Jesus was under heavy pressure, but soaked it all up and retaliated with a sharp left hook as the fans warmed to the best action of the fight.
Mayweather’s storm had blown itself out but put another session in the bag – and he was soon back on the offensive in the ninth.
Chavez stormed forward straight away and got through with a right, but Mayweather fired in a burst, then brought his challenger up short with a right uppercut.
Sensing his chance, Floyd followed up with both hands to have Jesus groggy, striving to cover and hold while on unsteady legs in the centre of the ring.
His fitness and bravery enabled him to soak it all up, but as Mayweather pounded on him, it was clear the Austin man was close to breaking point.
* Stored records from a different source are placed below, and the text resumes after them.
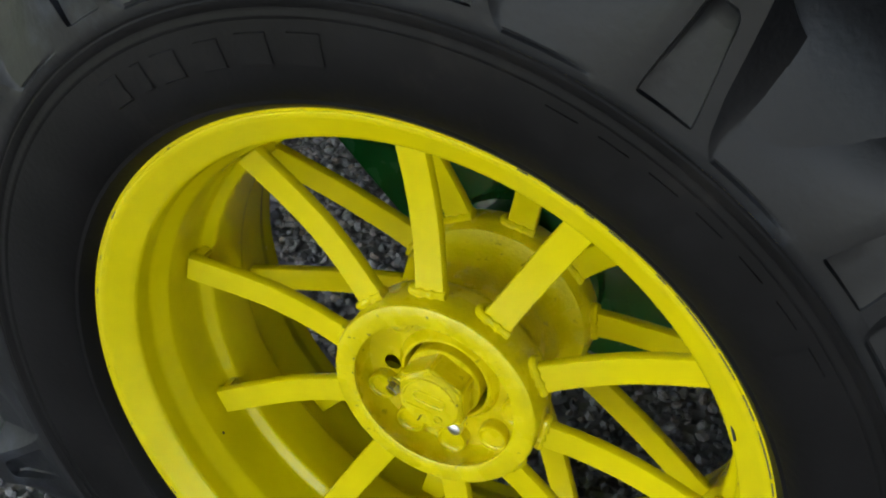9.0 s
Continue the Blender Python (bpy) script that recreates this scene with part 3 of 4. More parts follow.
bpy.context.view_layer.update()
far_wheel = copy_part(rear_wheel, tractor, Matrix.Translation(Vector((0, 2 * WHEEL_MID - AXIS_Y, ZC)) - tractor.location) @ Matrix.Rotation(math.pi, 4, "Z"))

# ---- rear fender: curved top with a rolled outer edge and raised beads, and an inner skirt ----
FX = [-0.690, -0.650, -0.600, -0.500, -0.400, -0.300, -0.200, -0.100, 0.000, 0.100, 0.200, 0.300, 0.400, 0.500, 0.600, 0.700]
FZ = [1.085, 1.117, 1.157, 1.232, 1.296, 1.353, 1.399, 1.427, 1.437, 1.432, 1.416, 1.388, 1.345, 1.286, 1.208, 1.112]
# across the fender: distance inwards from the outer edge, height above the edge line
FCROSS = [(0.012, 0.000), (0.005, -0.003), (0.000, -0.001), (-0.002, 0.004), (-0.001, 0.014), (0.003, 0.0205), (0.009, 0.0235), (0.017, 0.0235), (0.023, 0.0215), (0.029, 0.0245), (0.040, 0.031), (0.050, 0.0335), (0.060, 0.032), (0.070, 0.0275), (0.085, 0.0255), (0.130, 0.0255), (0.170, 0.027), (0.190, 0.031), (0.208, 0.038), (0.228, 0.0415), (0.260, 0.0425), (0.300, 0.041), (0.340, 0.038)]


def fender_rise(x):
    """How far the cross section swells along the fender."""
    return float(np.interp(x, [-0.690, -0.66, -0.55, -0.40, -0.25, 0.0, 0.7], [0.75, 1.0, 1.30, 1.42, 1.32, 1.05, 1.0]))


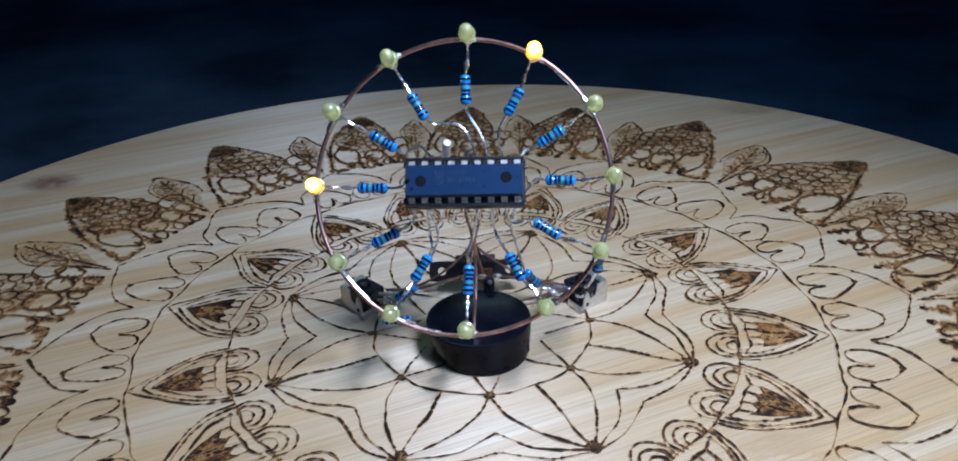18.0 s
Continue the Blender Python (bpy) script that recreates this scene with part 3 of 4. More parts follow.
def solder_patches():
    random.seed(21)
    for hour in range(1, 13):
        a0 = radians(30 * hour + LED_SHIFT[hour - 1])
        lo, hi = random.uniform(0.05, 0.13), random.uniform(0.04, 0.11)
        pts = [RING @ Vector((RING_R * math.sin(a0 + b), RING_R * math.cos(a0 + b), 0.02)) for b in (-lo, -lo * 0.6, -lo * 0.2, hi * 0.2, hi * 0.6, hi)]
        part("solder_patch", tube(pts, lambda q: 0.042 + 0.024 * math.sin(math.pi * q) + 0.005 * math.sin(17 * q)), SOLDER, clock, "dull solder run along the ring", True)


solder_patches()
for lo, hi in ((1.28, 1.82), (7.35, 7.9), (6.3, 6.75)):
    run = [RING @ Vector((RING_R * math.sin(radians(30 * (lo + (hi - lo) * k / 8))), RING_R * math.cos(radians(30 * (lo + (hi - lo) * k / 8))), 0.008)) for k in range(9)]
    part("tinned_run", tube(run, lambda q: 0.047 + 0.013 * math.sin(math.pi * q) ** 0.5 + 0.0015 * math.sin(9 * q)), SOLDER, clock, "shiny tinned run along the ring", True)


# resistors
RES_IN = [1.68, 1.7, 1.63, 1.56, 1.59, 1.56, 1.54, 1.58, 1.55, 1.58, 1.58, 1.66]
RES_TURN = [1.2, 0.8, -4.5, -3.4, -2.8, -3.0, -2.4, -3.2, 0.0, -0.0, 0.9, 1.8]
RES_TIP = [0.5, 0.2, -2.5, -2.0, -1.6, -1.5, -1.0, -1.3, 0.3, 0.2, 0.6, 1.0]


def resistor_master():
    body = lathe([(0, 0.0), (0.05, 0.0), (0.09, 0.02), (0.112, 0.06), (0.112, 0.13), (0.098, 0.17), (0.095, 0.20), (0.095, 0.40), (0.098, 0.43), (0.112, 0.47), (0.112, 0.54), (0.09, 0.58), (0.05, 0.60), (0, 0.60)], 16)
    ob = part("resistor", body, BLUE, clock, "blue metal-film resistor with dark bands", True)
    for z, mat, r in ((0.105, BAND_BLACK, 0.114), (0.20, BAND_BLACK, 0.0975), (0.275, BAND_BLACK, 0.0975), (0.348, BAND_TEAL, 0.0975), (0.405, BAND_NAVY, 0.0985), (0.505, BAND_BLACK, 0.114)):
        part("band", lathe([(r - 0.01, z - 0.030), (r, z - 0.027), (r, z + 0.027), (r - 0.01, z + 0.030)], 16), mat, ob, "", True)
    return ob


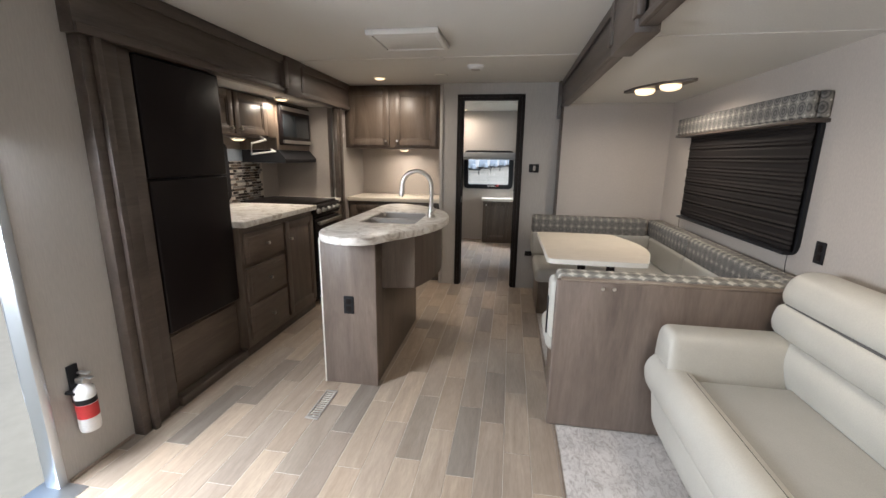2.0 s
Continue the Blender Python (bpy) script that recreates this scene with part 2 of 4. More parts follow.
for _n, _c in (("dark", (0.055, 0.05, 0.048)), ("grey", (0.26, 0.25, 0.24)), ("cream", (0.58, 0.55, 0.50)), ("brown", (0.16, 0.125, 0.10))):
    M_MOSAIC[_n] = paint("mosaic_" + _n, _c, 0.22, 0.15, 60, 14, 0.05)


# ---- building helpers ----
ORIGIN = {}


def put_box(bm, x0, y0, z0, x1, y1, z1, bev=0.0, seg=2, turn=None):
    r = bmesh.ops.create_cube(bm, size=1)
    m = Matrix.Translation(((x0 + x1) / 2, (y0 + y1) / 2, (z0 + z1) / 2)) @ Matrix.Diagonal((abs(x1 - x0), abs(y1 - y0), abs(z1 - z0), 1))
    if turn is not None:
        m = turn @ m
    bmesh.ops.transform(bm, matrix=m, verts=r["verts"])
    if bev > 0:
        vs = set(r["verts"])
        es = [e for e in bm.edges if e.verts[0] in vs and e.verts[1] in vs]
        b = min(bev, 0.49 * min(abs(x1 - x0), abs(y1 - y0), abs(z1 - z0)))
        bmesh.ops.bevel(bm, geom=es, offset=b, segments=seg, affect="EDGES", profile=0.5)


def finish(name, bm, mat, parent=None, smooth=False, kind="", label="", category=""):
    o = ORIGIN.get(parent, Vector())
    if o.length:
        bmesh.ops.translate(bm, verts=bm.verts, vec=-o)
    bmesh.ops.recalc_face_normals(bm, faces=bm.faces)
    me = bpy.data.meshes.new(name)
    bm.to_mesh(me)
    bm.free()
    me.materials.append(mat)
    if smooth:
        me.polygons.foreach_set("use_smooth", [True] * len(me.polygons))
        try:
            me.set_sharp_from_angle(angle=radians(38))
        except AttributeError:
            pass
    ob = new(name, me)
    if parent is not None:
        ob.parent = parent
        ORIGIN[ob] = o
    return tagged(ob, label, category, kind=kind)


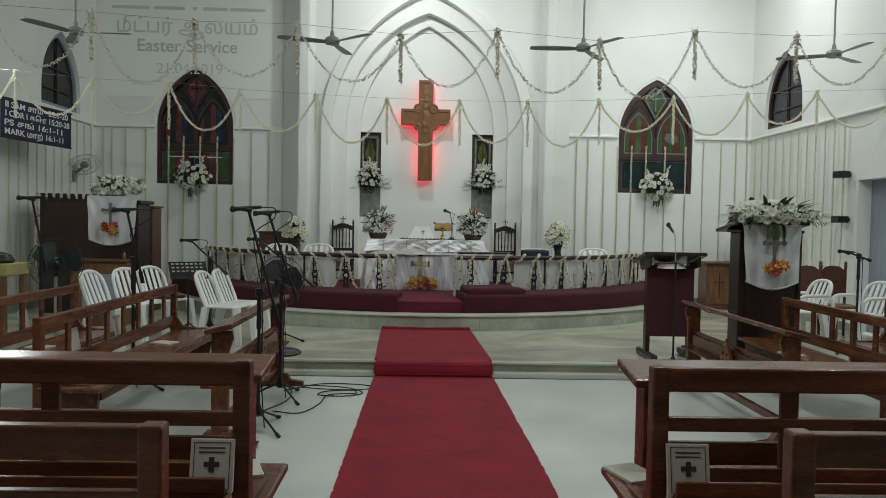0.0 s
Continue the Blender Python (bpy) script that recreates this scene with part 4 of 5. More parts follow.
PANEL = ornament()
bm = bmesh.new()
bmesh.ops.create_icosphere(bm, subdivisions=1, radius=0.012)
BUDMESH = link("bud", bm, BUD)
PANELS = [0.160 + 0.122 * k for k in range(8)]
for s, nm in ((-1, "west"), (1, "east")):
    rng = random.Random(50 + s)
    a0, a1 = 0.104, 1.14
    rail = thing("altar_rail", "curved wooden communion rail on dark cast iron panels", "railing", group="altar rails")
    part("handrail", tube([polar(RAIL_R, s * (a0 + (a1 - a0) * k / 40), RAIL_Z) for k in range(41)], 0.033, 8), FRAMEWOOD, rail, "", True)
    for a in PANELS:
        p = polar(RAIL_R, s * a, DAIS)
        share("cast_panel", PANEL, rail, pose(*p, 0, 0, math.degrees(s * a)) @ Matrix.Diagonal((1, 1, 0.985, 1)))
    for a in (a0, 0.45, 0.78, 1.06, a1):
        part("post", rod(polar(RAIL_R, s * a, DAIS), polar(RAIL_R, s * a, RAIL_Z), 0.016), BLACK, rail)
    # cloth hung behind the rail
    bm = bmesh.new()
    prev = None
    for k in range(61):
        a = 0.33 + (a1 - 0.02 - 0.33) * k / 60
        r = RAIL_R - 0.07 + 0.010 * math.sin(k * 1.3) + 0.006 * math.sin(k * 0.41)
        col = [bm.verts.new(polar(r - 0.006 * math.sin(k * 0.9) * j, s * a, RAIL_Z - 0.035 - 0.13 * j)) for j in range(5)]
        if prev:
            for i in range(4):
                bm.faces.new((prev[i], col[i], col[i + 1], prev[i + 1]))
        prev = col
    cloth = tagged(part("houseling_cloth", bm, SHEER, None, "", True), "sheer white cloth with grey crosses hung inside the altar rail", "cloth", "rail cloths")
    for a in (0.47, 0.60, 0.72, 0.85):
        m = pose(*polar(RAIL_R - 0.052, s * a, 0.80), 0, 0, math.degrees(s * a))
        cb = flat_cross(0, 0, 0.10, 0.14, 0.018, 0.0, 0.003, False)
        bmesh.ops.transform(cb, matrix=m, verts=list(cb.verts))
        part("grey_cross", cb, SILVER, cloth)
    # blossoms wound round the rail
    g = thing("rail_garland", "cream blossom garland wound round the altar rail", "garland", group="rail garlands")
    helix = []
    n = 420
    for k in range(n + 1):
        a = a0 + (a1 - a0) * k / n
        w = 2 * math.pi * (a - a0) / 0.061
        helix.append(polar(RAIL_R + 0.048 * math.cos(w), s * a, RAIL_Z + 0.048 * math.sin(w)))
    part("blossom_rope", garland_bm(helix, 0.026, 420, rng, 0.013), CREAM, g)
    # drapes between the panels
    drops = [a0 + 0.01] + PANELS + [a1]
    for i, (p, q) in enumerate(zip(drops, drops[1:])):
        d = thing("rail_drape", "cream blossom drape with dark buds looped below the rail", "garland", group="rail drapes")
        lowest = 0.47 if i else 0.40
        path = []
        for k in range(25):
            t = k / 24
            dz = lowest * (1 - abs(2 * t - 1) ** 2.6) ** 0.9
            path.append(polar(RAIL_R + 0.045, s * (p + (q - p) * (0.08 + 0.84 * t)), RAIL_Z - 0.04 - dz))
        part("blossom_rope", garland_bm(path, 0.020, 520, rng, 0.012), CREAM, d)
        for k in range(9):
            v = Vector(path[2 + int(k * 2.5)])
            share("bud", BUDMESH, d, Matrix.Translation(v + Vector((rng.uniform(-.02, .02), -0.02, rng.uniform(-.02, .02)))))
    for r, da, zb in ((RAIL_R + 0.03, 0.0, 0.50 if s > 0 else 0.58), (RAIL_R + 0.04, 0.022, 0.62)):
        d = thing("gate_strand", "cream blossom strand hanging at the rail opening", "garland", group="gate strands")
        a = s * (a0 + da)
        part("blossom_rope", garland_bm([polar(r, a, RAIL_Z + 0.03), polar(r, a, zb)], 0.024, 520, rng, 0.013), CREAM, d)
    # kneeling cushions
    kn = tagged(part("kneeler", disc(4.745, 0.375, DAIS + 0.10, inner=4.07, a0=min(s * (0.112 if s > 0 else 0.080), s * 1.22), a1=max(s * (0.112 if s > 0 else 0.080), s * 1.22), seg=40, bevel=0.05), KNEELCLOTH, None, "", True), "long curved maroon kneeling cushion before the rail", "cushion", "kneelers")
extra = tagged(part("kneeler", disc(4.70, DAIS + 0.102, DAIS + 0.185, inner=4.10, a0=0.125, a1=0.305, seg=16, bevel=0.045), KNEELCLOTH, None, "", True), "loose maroon cushion lying on the kneeler", "cushion", "kneelers")
gate = thing("rail_gate_bar", "dark wooden gate bar resting on the rail", "bar")
part("bar", box(-0.42, 0.42, -0.03, 0.03, 0, 0.03, 0.006, m=pose(0.93, 10.86, RAIL_Z + 0.055, 0, 0, 10.5)), DARKWOOD, gate)

# ---- flowers round the chancel ----
for x, seed in ((-1.05, 61), (1.105, 62)):
    bouquet("sill_bouquet", "white gladioli and chrysanthemums with fern fronds on the window sill", (x + 0.01, BACK - 0.08, 2.42), (0.21, 0.13, 0.26), 42, [MUMS, MUMS, MUM], seed, fronds=4, spikes=7, leaves=34, blades=(LEAFS,), floor=-0.45, near=0.04, bloom=0.86, frond_size=0.95)
for x, seed in ((4.43, 63), (-4.36, 64)):
    bouquet("window_bouquet", "white gerberas with long leaves fixed below the window", (x, BACK - 0.10, 2.38), (0.33, 0.16, 0.27), 44, [DAISY, DAISY, MUM], seed, leaves=14, spikes=2, drop=5, blades=(LEAFS,))
for x, seed in ((-2.27, 65), (2.39, 66)):
    bouquet("pedestal_bouquet", "tall cone of white gerberas in a dark vase", (x, 12.75, 1.43), (0.215, 0.17, 0.25), 76, [DAISYC], seed, full=True, near=0.042, leaves=2, cone=True, blades=(LEAFS,), floor=-0.4)
    v = thing("flower_vase", "dark vase on a slim black pedestal", "vase", (x, 12.75, DAIS), "flower vases")
    part("vase", lathe([(0.06, 0.52), (0.075, 0.54), (0.055, 0.62), (0.07, 0.70), (0.09, 0.74)], 16), BUD, v, "", True)
    part("pedestal", lathe([(0.15, 0), (0.15, 0.02), (0.03, 0.05), (0.025, 0.48), (0.11, 0.50), (0.11, 0.52)], 16), DARKWOOD, v, "", True)
desk = thing("low_cupboard", "plain red-brown wooden cupboard behind the rail", "cupboard", (-2.55, 13.1, DAIS))
part("body", box(-0.38, 0.30, -0.2, 0.25, 0, 0.86, 0.008), REDWOOD, desk)
part("top", box(-0.40, 0.32, -0.23, 0.26, 0.86, 0.89, 0.006), REDWOOD, desk)

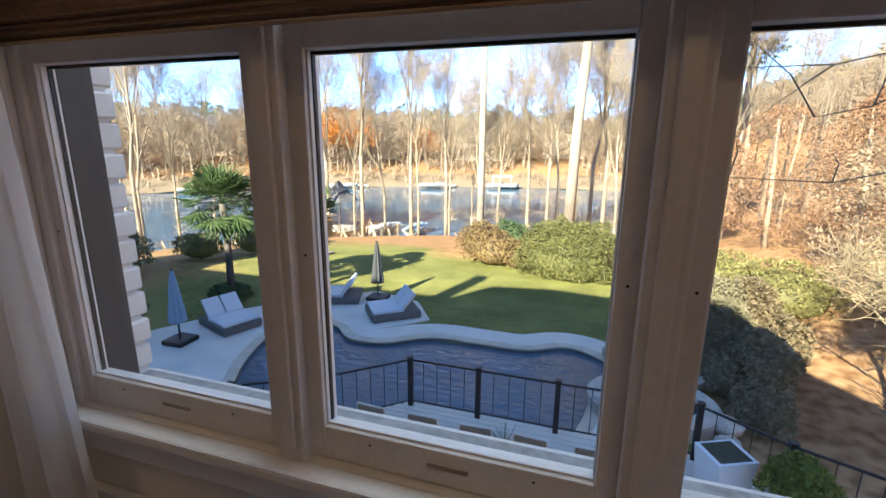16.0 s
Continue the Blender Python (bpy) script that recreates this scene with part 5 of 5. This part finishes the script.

When Floyd was unable to put him away – not for the want of trying – he dropped down a gear and Chavez finished the round bulling the champion to the ropes, giving the lie to his nickname of “El Matador.”
It had been a big round for Mayweather, but all the same it was still a surprise when the challenger’s corner pulled their man out during the interval – especially for the crowd, who booed when they realised they’d been deprived of the nine minutes’ action remaining.
“I feel like a winner tonight,” was Chavez’s instant reaction for TV interviewers. “I gave the best fighter in the world the best fight he ever had.”
That is probably true – but judging by the way he responded to the challenge on this night, Mayweather surely has great performances to come at higher weights.
The lightweights, and light-welters, have been warned.